The Game Isn’t Rigged – A High Holidays Sermon

Even those things we view as problems with the Jewish past can help guide us.

When I was here last year, I talked about the story in Genesis, traditionally read on Rosh Hashanah, during which Abraham nearly kills Isaac. There’s no proof this event ever happened, of course, and as Humanistic Jews we reject both the idea of child sacrifice and the notion that Isaac was saved only because an angel intervened. I’m personally not even willing to bet that the biblical Abraham ever existed at all.

But there’s a lesson to be drawn from his story. If this event ever really happened, there was only one thing that could have stopped Abraham’s hand: Abraham himself.

And that’s the problem with saying that something is rigged.

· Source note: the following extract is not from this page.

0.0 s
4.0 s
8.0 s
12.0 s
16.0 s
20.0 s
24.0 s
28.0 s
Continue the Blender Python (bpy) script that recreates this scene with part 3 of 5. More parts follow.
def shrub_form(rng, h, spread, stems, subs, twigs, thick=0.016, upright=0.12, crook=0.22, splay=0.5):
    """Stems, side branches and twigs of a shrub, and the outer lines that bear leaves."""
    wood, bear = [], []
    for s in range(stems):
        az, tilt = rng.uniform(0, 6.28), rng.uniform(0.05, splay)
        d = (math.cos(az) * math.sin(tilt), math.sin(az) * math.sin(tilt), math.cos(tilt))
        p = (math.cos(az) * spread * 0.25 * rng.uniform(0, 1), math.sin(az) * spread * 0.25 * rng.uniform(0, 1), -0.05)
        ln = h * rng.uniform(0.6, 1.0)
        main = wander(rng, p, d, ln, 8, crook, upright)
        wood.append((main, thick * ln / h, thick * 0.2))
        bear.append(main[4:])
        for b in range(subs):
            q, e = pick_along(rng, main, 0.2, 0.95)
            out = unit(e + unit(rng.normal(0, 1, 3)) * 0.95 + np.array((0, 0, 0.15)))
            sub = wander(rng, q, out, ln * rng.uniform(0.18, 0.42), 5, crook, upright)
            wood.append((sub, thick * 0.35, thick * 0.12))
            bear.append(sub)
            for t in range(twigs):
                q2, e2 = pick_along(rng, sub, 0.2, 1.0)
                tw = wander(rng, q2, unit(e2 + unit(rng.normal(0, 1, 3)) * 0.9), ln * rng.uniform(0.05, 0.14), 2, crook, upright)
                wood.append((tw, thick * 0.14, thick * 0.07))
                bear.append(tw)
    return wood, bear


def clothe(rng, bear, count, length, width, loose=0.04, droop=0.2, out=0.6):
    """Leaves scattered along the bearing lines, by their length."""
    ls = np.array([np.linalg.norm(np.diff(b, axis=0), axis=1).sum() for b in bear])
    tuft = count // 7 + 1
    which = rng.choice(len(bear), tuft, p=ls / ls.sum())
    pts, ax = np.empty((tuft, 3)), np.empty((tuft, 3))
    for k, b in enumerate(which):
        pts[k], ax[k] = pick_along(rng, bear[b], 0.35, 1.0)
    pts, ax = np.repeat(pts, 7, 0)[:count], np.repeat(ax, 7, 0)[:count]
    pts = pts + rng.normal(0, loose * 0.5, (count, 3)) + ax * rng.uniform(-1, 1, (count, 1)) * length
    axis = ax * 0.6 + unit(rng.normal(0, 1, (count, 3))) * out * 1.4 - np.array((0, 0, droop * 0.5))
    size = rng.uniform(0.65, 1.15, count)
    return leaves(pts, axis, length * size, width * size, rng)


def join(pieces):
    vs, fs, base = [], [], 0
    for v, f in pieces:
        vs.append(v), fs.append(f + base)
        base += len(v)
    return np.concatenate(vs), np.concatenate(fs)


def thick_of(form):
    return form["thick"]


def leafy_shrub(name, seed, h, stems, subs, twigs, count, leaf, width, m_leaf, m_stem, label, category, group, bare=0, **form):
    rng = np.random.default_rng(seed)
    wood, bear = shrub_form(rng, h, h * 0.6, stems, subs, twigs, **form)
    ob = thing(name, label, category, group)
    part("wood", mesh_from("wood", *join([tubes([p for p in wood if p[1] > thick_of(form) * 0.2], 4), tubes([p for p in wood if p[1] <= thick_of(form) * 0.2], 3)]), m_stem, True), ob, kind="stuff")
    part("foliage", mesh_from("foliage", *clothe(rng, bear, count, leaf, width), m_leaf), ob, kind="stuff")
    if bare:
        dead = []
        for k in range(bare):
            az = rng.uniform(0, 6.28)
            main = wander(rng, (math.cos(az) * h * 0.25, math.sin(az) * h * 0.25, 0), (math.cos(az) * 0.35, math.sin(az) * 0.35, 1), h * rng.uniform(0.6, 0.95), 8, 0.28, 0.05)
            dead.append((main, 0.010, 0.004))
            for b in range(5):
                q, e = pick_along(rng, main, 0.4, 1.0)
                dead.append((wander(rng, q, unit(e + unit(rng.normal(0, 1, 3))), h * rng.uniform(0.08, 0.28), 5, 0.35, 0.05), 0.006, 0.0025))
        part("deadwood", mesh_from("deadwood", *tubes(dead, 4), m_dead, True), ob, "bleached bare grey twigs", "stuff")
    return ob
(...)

It means that, like Abraham, we are ceding control. It means we believe that someone else forces our hand.

When we adopt this way of thinking, we surrender our agency. Perhaps we don’t do so happily, but when we say, “the system is rigged” or “the system is broken,” we are throwing up our hands and agreeing to let “the system” do whatever it will.

This is entirely understandable. In a way, it’s even comforting: if it’s entirely out of our control—if there’s nothing at all we can do because someone else has power over the future—we bear little or no responsibility to act. We have no obligation to do anything. If we try and fail, we can tell ourselves that our failures are not our fault.

But this assumed powerlessness is not an especially Jewish approach.

As often as our tradition suggests we are not in control, it nevertheless insists that we behave otherwise. On Yom Kippur, Jews have been called upon by tradition to view the coming year as having already been decided. The traditional liturgy, in U’Netanah Tokef, imagines that on Yom Kippur the lifespans and the deaths of all men were sealed into a Book of Life, as if the Greek Fates had measured and cut the length of every person’s life.

And yet.

It was on Yom Kippur, in the waning hours of the afternoon, that the rabbis of the Talmudic period—some 1500 years ago—ordained that Leviticus 18 be read. In the midst of the fast, as the congregation neared the end of the Days of Awe, a passage setting forth permissible and impermissible actions was read.

Jews were, even as their fates were purportedly being sealed and rendered beyond their control, instructed on proper behavior.

They had to be, because the reality was that the vast majority of the community would survive the coming year.

The game, the rabbis implicitly admitted, was not rigged.